Historical Content Note: The following material is reprinted from publications from throughout Fermilab's history. It should be read in its original historical context.

Mullins Farm: Site 29

Mullins Farm

Vincent Mullins was born around 1903 and his wife Hertha was born in 1917. They were married in 1940, but had no children. Prior to living on the farm at site 29 off Wilson Street, Vincent went to the University of Wisconsin and became a pharmacist while Hertha was a camera girl for a photo concessions business at the Black Hawk Restaurant in Chicago.

They bought the property off Wilson Road from Mr. Bergle, a Chevrolet dealer in Berwyn at the time. The house rested on 80 acres of land called “Meywell Acres,” named after the Meyers and Wellmans who had originally built the house. Besides about 40 acres of woods and a big lake on the property, there was another 40 acres of land where the houses, stables, and barns stood and the rest was planted with various crops such as soy beans and corn, which were tended to by their neighbor, Jim Theis, from site 32. 

The Mullins farm had chickens, horses, and steer. Hertha sold her chickens’ eggs at the Black Hawk Restaurant for ninety cents a dozen, a good price at that time. The Black Hawk was the first Chicago restaurant with live bands performing and broadcasting on the radio.

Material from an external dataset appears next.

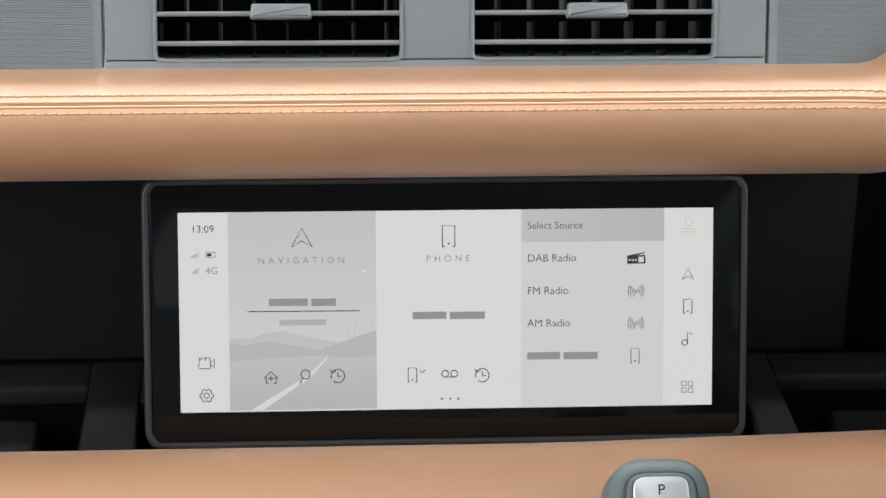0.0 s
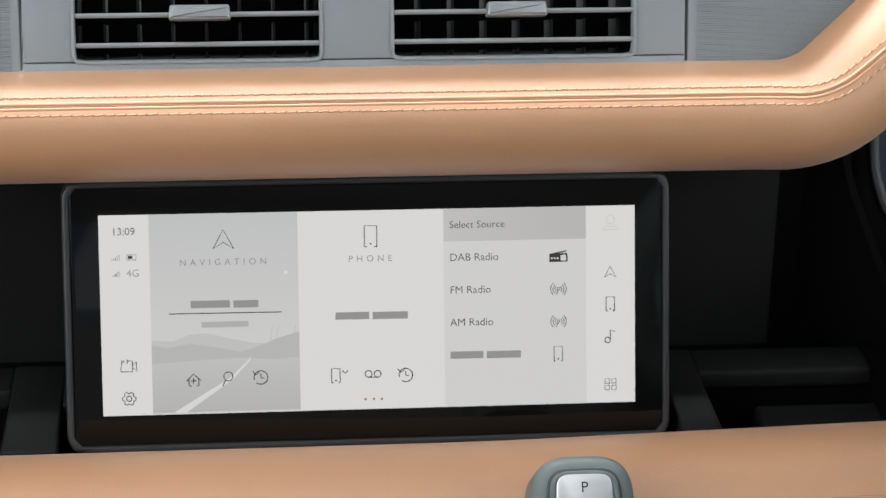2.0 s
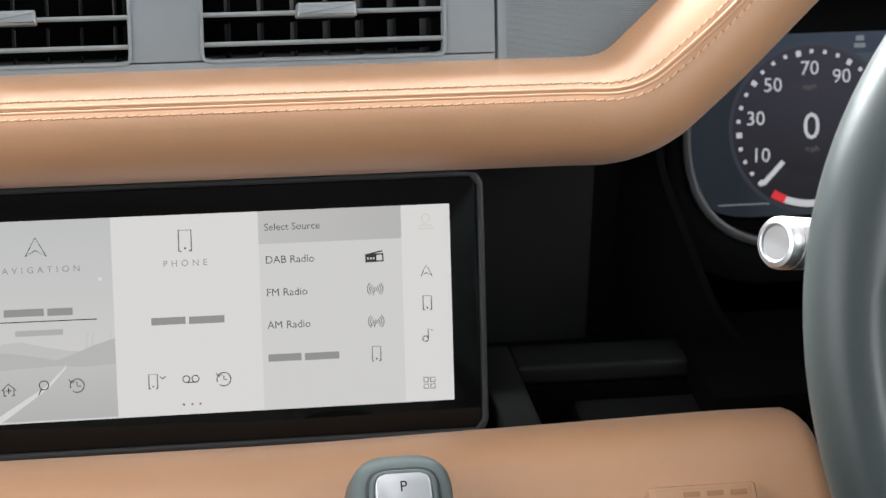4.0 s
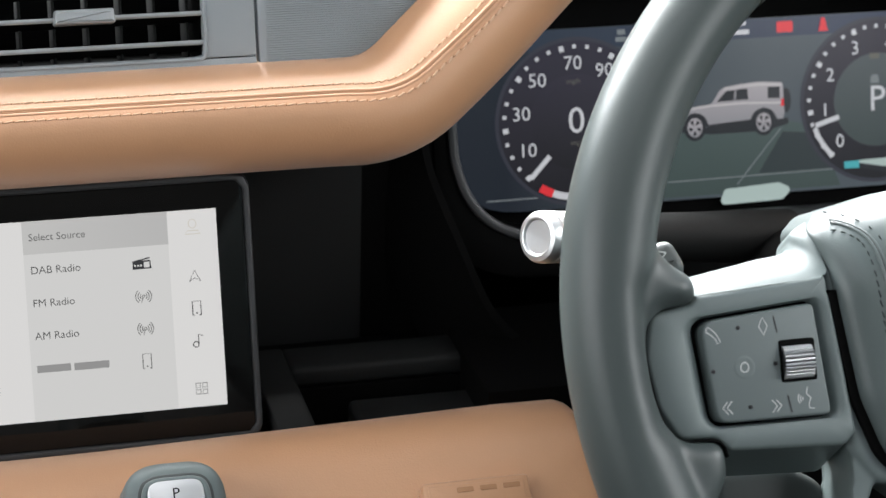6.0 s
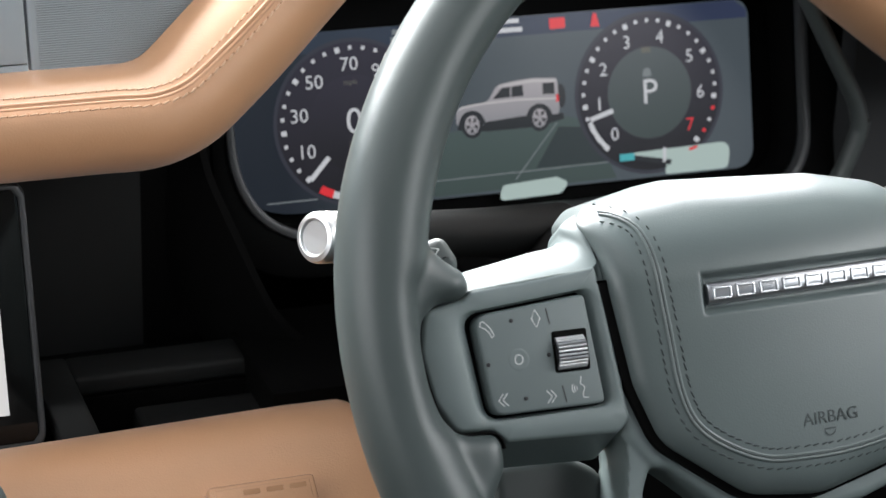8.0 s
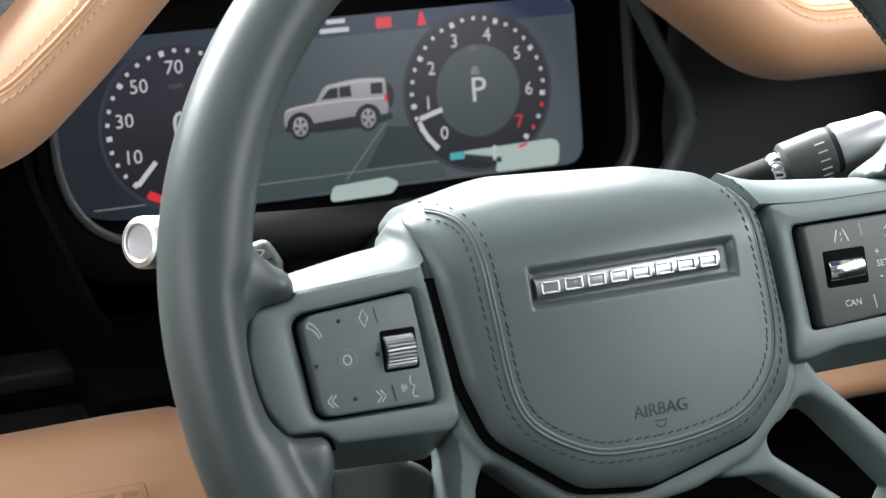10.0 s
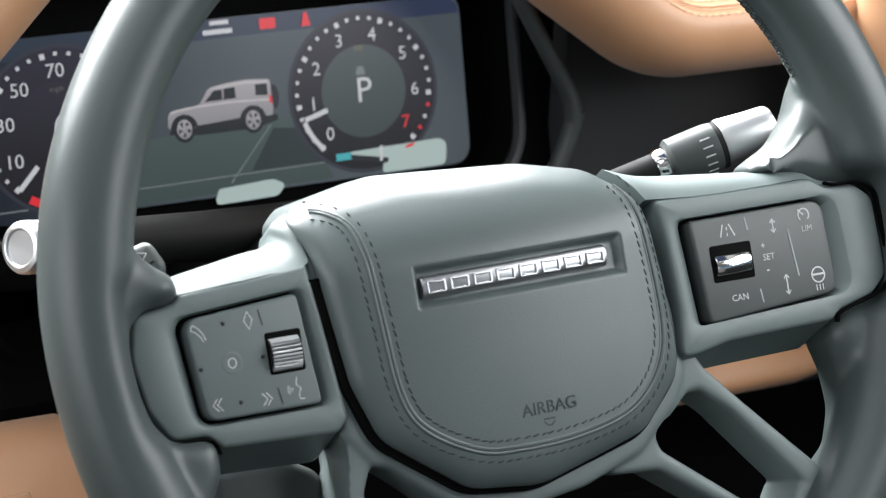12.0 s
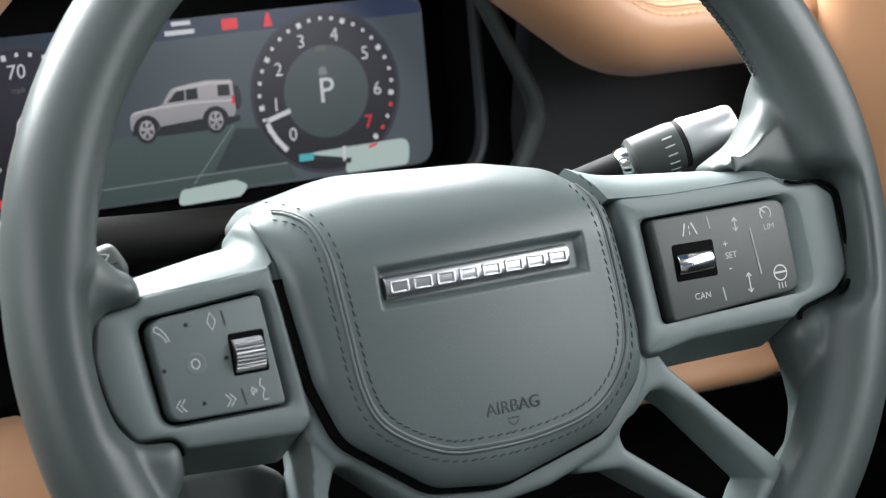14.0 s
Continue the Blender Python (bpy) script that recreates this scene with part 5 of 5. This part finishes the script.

Although Vincent was a pharmacist, he always had a love for horses. Consequently, Vincent got into the business of raising thoroughbred racehorses. He managed all the horse breeding on the farm, broke the horses on the farm, and then sent them to the Arlington racetrack for training. The Mullins’ also hired exercise boys and jockeys for their horses at the track. They had a stallion and ended up raising about thirteen yearlings at the farm. The horses eventually raced at tracks like Keeneland (Lexington, Kentucky) and Oaklawn (Hot Springs, Arkansas). Hertha acted as midwife for the thoroughbreds and assisted delivery of the foals herself. Since Vincent was the breeder he would become nervous during the births because he had invested so much in the horses. They were quite successful and Vincent made a name for himself, later becoming an executive of the Illinois’ Breeders Association. They tried to continue their thoroughbred breeding business at their next house, on Deerpath Road in Batavia, but the new location was not suitable so Vincent and Hertha gave up their passion. In 1962, Hertha became the first woman real estate broker in Batavia and made that her career for the next 30 years. After they sold the farm to the state of Illinois in 1968, Fermilab’s founding director, Robert R. Wilson, lived at site 29 with his wife, Jane, from 1969 to 1978. The house came to be called “the Director’s home” and has been the residence of subsequent Fermilab directors Peoples, Witherell and Oddone.